Can I move from a const object?

No—moving modifies the source, so a const object cannot be moved. If you call std::move on a const object, the result is a const rvalue reference, which will bind to the copy constructor (since the move constructor expects a non-const rvalue reference). This is a common source of unintended copies.

What is the rule of five?

If you define any of the following—destructor, copy constructor, copy assignment operator, move constructor, or move assignment operator—you should consider defining all five. The rule ensures consistent resource management. In modern C++, you can often use the rule of zero (rely on RAII members) or the rule of five (when managing raw resources).

Practical Takeaways

Mastering move semantics and perfect forwarding doesn't require memorizing every rule—just a solid checklist and a habit of verifying your assumptions.

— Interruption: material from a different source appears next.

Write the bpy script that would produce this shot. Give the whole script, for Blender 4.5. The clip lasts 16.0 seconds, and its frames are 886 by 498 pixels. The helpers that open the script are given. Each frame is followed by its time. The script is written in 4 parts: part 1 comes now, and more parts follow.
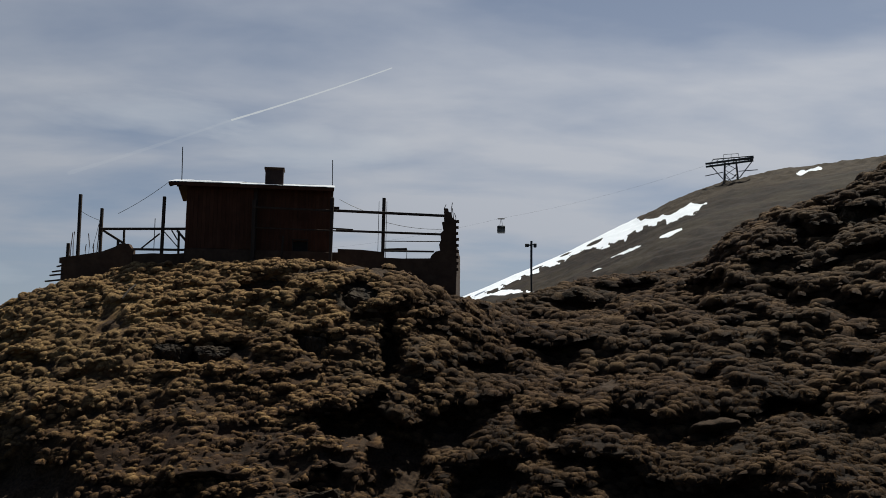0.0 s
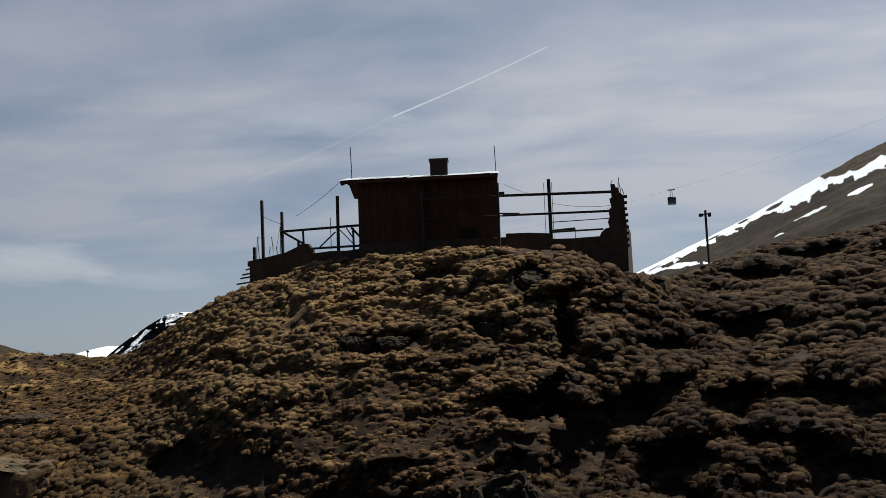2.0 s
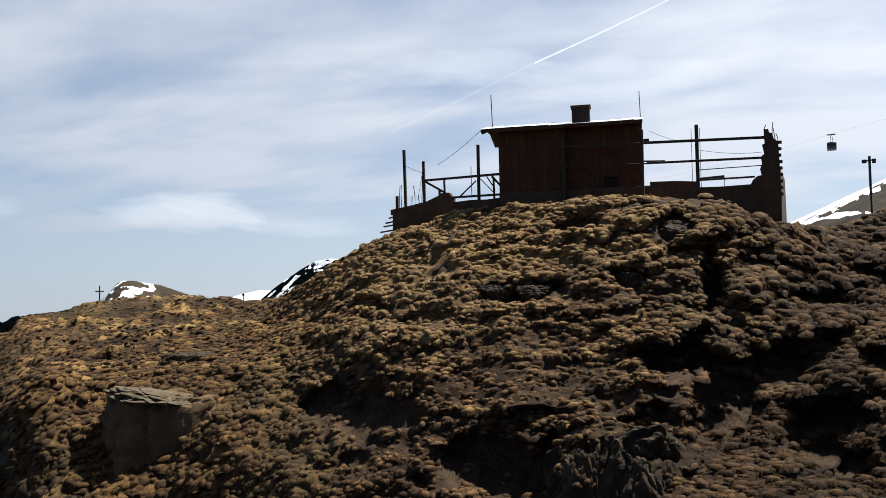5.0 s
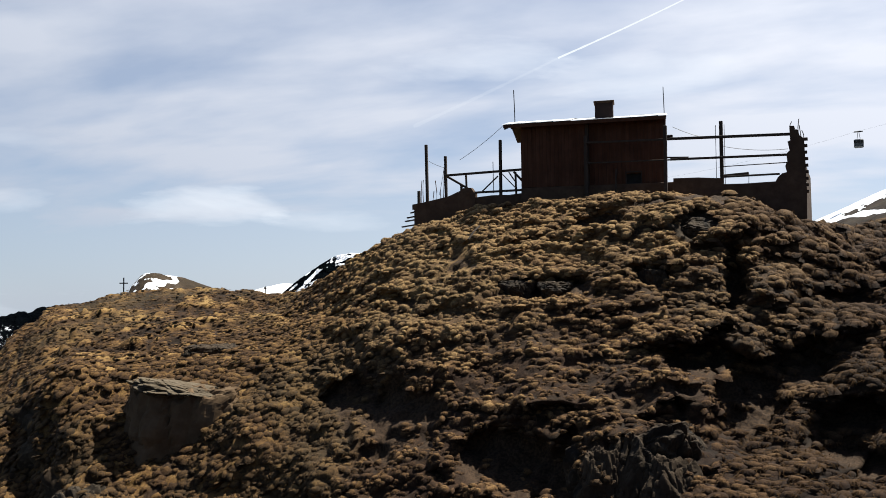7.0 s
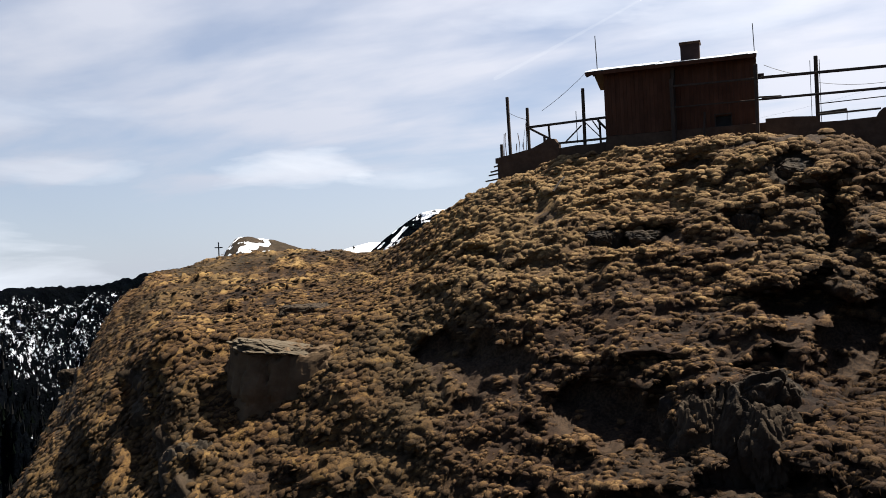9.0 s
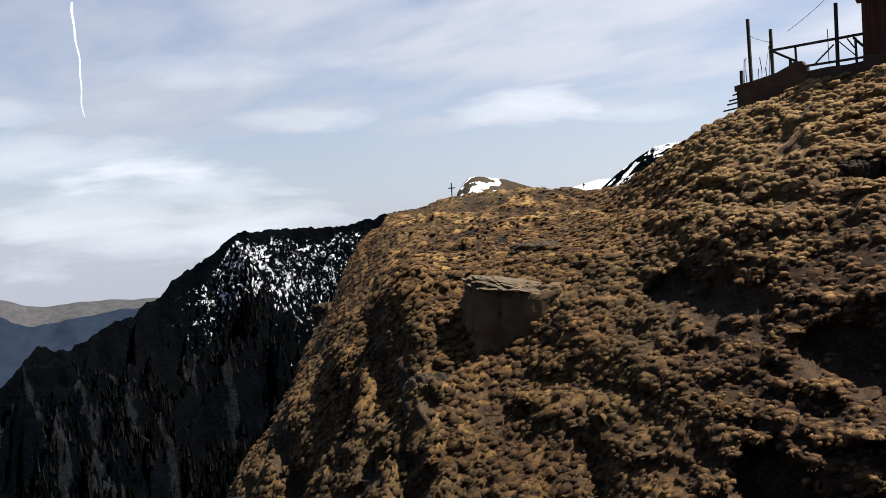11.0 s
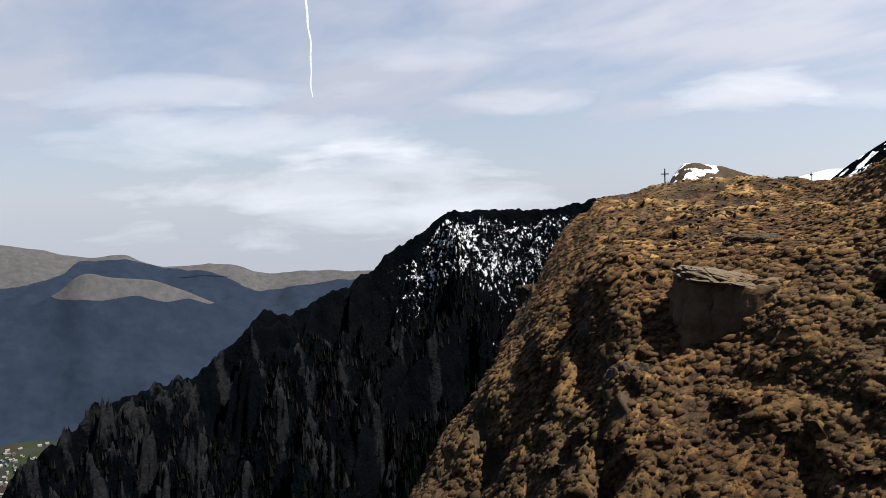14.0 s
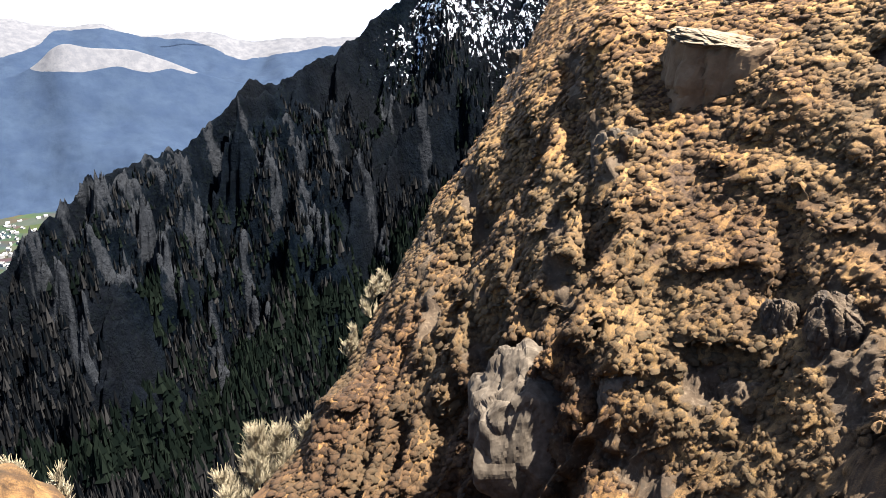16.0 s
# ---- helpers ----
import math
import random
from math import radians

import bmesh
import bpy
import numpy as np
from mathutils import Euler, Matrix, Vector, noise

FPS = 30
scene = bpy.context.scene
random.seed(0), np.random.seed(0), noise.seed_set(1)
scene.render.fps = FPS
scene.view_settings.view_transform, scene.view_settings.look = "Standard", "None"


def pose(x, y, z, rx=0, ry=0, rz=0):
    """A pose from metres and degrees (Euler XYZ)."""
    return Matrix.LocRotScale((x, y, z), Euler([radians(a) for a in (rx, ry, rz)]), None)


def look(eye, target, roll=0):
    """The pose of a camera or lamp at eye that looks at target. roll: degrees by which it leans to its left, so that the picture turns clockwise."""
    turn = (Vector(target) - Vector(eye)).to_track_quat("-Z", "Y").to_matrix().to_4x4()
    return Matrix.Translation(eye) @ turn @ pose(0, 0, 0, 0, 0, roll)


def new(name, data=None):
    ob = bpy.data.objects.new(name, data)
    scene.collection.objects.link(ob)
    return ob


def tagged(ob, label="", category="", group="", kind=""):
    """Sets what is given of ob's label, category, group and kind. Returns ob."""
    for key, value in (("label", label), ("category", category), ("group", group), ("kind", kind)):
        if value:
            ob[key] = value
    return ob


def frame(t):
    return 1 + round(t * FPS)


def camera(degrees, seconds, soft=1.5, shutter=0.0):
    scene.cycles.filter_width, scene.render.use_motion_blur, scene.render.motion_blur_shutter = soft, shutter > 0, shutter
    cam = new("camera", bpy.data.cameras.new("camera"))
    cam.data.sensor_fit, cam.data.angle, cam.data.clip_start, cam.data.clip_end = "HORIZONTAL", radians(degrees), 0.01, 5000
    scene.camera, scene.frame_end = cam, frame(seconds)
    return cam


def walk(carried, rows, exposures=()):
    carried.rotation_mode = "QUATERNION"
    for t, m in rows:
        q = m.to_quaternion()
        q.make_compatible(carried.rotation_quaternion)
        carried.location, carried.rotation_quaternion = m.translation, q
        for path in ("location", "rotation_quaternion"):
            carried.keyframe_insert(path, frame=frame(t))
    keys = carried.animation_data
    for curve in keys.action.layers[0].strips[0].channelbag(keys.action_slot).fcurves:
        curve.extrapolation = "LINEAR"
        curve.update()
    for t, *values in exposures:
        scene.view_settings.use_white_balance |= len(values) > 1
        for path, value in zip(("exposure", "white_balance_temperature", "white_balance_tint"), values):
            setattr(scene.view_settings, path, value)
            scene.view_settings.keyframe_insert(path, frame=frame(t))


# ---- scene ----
# camera: stands on one spot and pans; rows of seconds, yaw, pitch, roll
cam = camera(54.25, 16.0, soft=0.9)
ROWS = [
    (0.0, -0.50, 7.59, -0.59),
    (0.5, 1.70, 7.34, -0.23),
    (1.0, 4.89, 6.58, 0.10),
    (1.5, 8.02, 6.63, 1.47),
    (2.0, 11.07, 6.64, 2.27),
    (2.5, 16.94, 4.62, 2.68),
    (3.0, 18.20, 2.95, 2.05),
    (3.5, 18.10, 3.45, 2.29),
    (4.0, 19.37, 3.51, 2.26),
    (4.5, 20.01, 3.58, 2.24),
    (5.0, 20.28, 3.53, 1.19),
    (7.5, 22.54, 3.15, 0.45),
    (8.0, 24.60, 2.60, 0.56),
    (8.5, 26.31, -2.31, 1.62),
    (9.0, 27.39, 0.38, 2.62),
    (9.5, 32.85, -0.03, 3.12),
    (10.0, 37.85, -0.56, 3.74),
    (12.5, 45.91, -5.85, 2.82),
    (13.0, 47.04, -6.06, 2.53),
    (13.5, 50.00, -5.26, 3.25),
    (14.0, 56.28, -3.34, 1.82),
    (14.5, 58.06, -5.49, 2.06),
    (15.0, 58.51, -9.78, 2.58),
    (15.5, 56.24, -14.69, 2.08),
    (16.0, 55.46, -18.66, 2.50),
]
# seconds, stops, kelvin, tint
EXPOSURES = [(0.0, 0.32, 6250, 4), (2.0, 0.45, 6250, 4), (2.5, 0.85, 6250, 4), (3.0, 1.15, 6250, 4), (5.0, 1.25, 6250, 4), (8.0, 1.25, 6300, 6), (8.5, 1.0, 6300, 6), (9.0, 1.35, 6400, 8), (10.0, 1.35, 6400, 8), (12.5, 1.4, 6500, 9), (13.5, 1.4, 6500, 9), (14.0, 1.35, 6500, 9), (14.5, 1.15, 6500, 9), (15.0, 1.42, 6500, 9), (15.5, 2.15, 6200, 10), (16.0, 3.45, 6200, 10)]
walk(cam, [(t, pose(0, 0, 0, 90 + p, r, y)) for t, y, p, r in ROWS], EXPOSURES)

# ---- light: hazy spring sun behind the ridge, thin streaked cloud ----
SUN_AZ, SUN_EL = -40.0, 63.0


def heading(az, el=0.0):
    """Unit vector: az degrees to the left of ahead, el degrees up."""
    a, e = radians(az), radians(el)
    return Vector((-math.sin(a) * math.cos(e), math.cos(a) * math.cos(e), math.sin(e)))


sun_data = bpy.data.lights.new("sun", "SUN")
sun_data.energy, sun_data.angle, sun_data.color = 5.0, radians(0.6), (1.0, 0.94, 0.84)
sun = new("sun", sun_data)
sun.matrix_world = look(heading(SUN_AZ, SUN_EL) * 100, (0, 0, 0))

world = bpy.data.worlds.new("world")
scene.world = world
world.use_nodes = True


class Net:
    """Small helper to lay nodes in a tree."""

    def __init__(self, tree):
        self.tree = tree
        tree.nodes.clear()

    def node(self, kind, props=None, **links):
        n = self.tree.nodes.new(kind)
        for key, value in (props or {}).items():
            if key == "blend_type":
                n.blend_type = value
            elif key == "data_type":
                n.data_type = value
            elif key == "operation":
                n.operation = value
            elif key == "attribute_name":
                n.attribute_name = value
            elif key == "feature":
                n.feature = value
            elif key == "clamp":
                n.use_clamp = value
        for key, value in links.items():
            self.put(n, key, value)
        return n

    def put(self, n, key, value):
        socket = n.inputs[int(key[1:])] if key[0] == "i" and key[1:].isdigit() else n.inputs[key.replace("_", " ")]
        if isinstance(value, bpy.types.NodeSocket):
            self.tree.links.new(value, socket)
        else:
            socket.default_value = value

    def math(self, op, a, b=0.0, clamp=False):
        return self.node("ShaderNodeMath", {"operation": op, "clamp": clamp}, i0=a, i1=b).outputs[0]

    def mix(self, fac, a, b, blend="MIX"):
        n = self.tree.nodes.new("ShaderNodeMix")
        n.data_type, n.blend_type = "RGBA", blend
        for i, v in ((0, fac), (6, a), (7, b)):
            if isinstance(v, bpy.types.NodeSocket):
                self.tree.links.new(v, n.inputs[i])
            else:
                n.inputs[i].default_value = v if i == 0 else (*v[:3], 1.0)
        return n.outputs[2]

    def ramp(self, fac, *stops):
        n = self.tree.nodes.new("ShaderNodeValToRGB")
        e = n.color_ramp.elements
        while len(e) < len(stops):
            e.new(0.5)
        for el, (p, c) in zip(e, stops):
            el.position = p
            el.color = (c, c, c, 1.0) if isinstance(c, (int, float)) else (*c, 1.0)
        self.put(n, "Fac", fac)
        return n.outputs[0]

    def noise(self, vec, scale, detail=4.0, rough=0.55, dist=0.0):
        return self.node("ShaderNodeTexNoise", None, Vector=vec, Scale=scale, Detail=detail, Roughness=rough, Distortion=dist).outputs[0]

    def attr(self, name):
        return self.node("ShaderNodeAttribute", {"attribute_name": name}).outputs["Fac"]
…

• Checklist for move constructors: (1) Steal resources via member-wise move or pointer swap. (2) Reset source to a valid empty state. (3) Mark noexcept. (4) Handle self-move in assignment.
• Checklist for perfect forwarding: (1) Use T&& only for template parameters (forwarding references). (2) Always use std::forward<T>(arg) when forwarding. (3) Be aware of overloaded functions and initializer lists. (4) Consider using concepts to constrain your template.
• Debugging tip: If you suspect unintended copies, temporarily delete the copy constructor and copy assignment operator to see where the compiler complains. This forces you to handle moves explicitly.
• Performance sanity check: Profile before and after adding std::move. Sometimes the compiler's copy elision (RVO/NRVO) already eliminates copies, and adding std::move can actually inhibit it. Trust the optimizer but verify with measurements.

Move semantics and perfect forwarding are tools, not dogma. Use them where they solve a real performance or code clarity problem, and don't be afraid to fall back on simpler patterns when the complexity isn't justified. With this checklist, you'll avoid the most common pitfalls and write modern C++ that is both efficient and correct.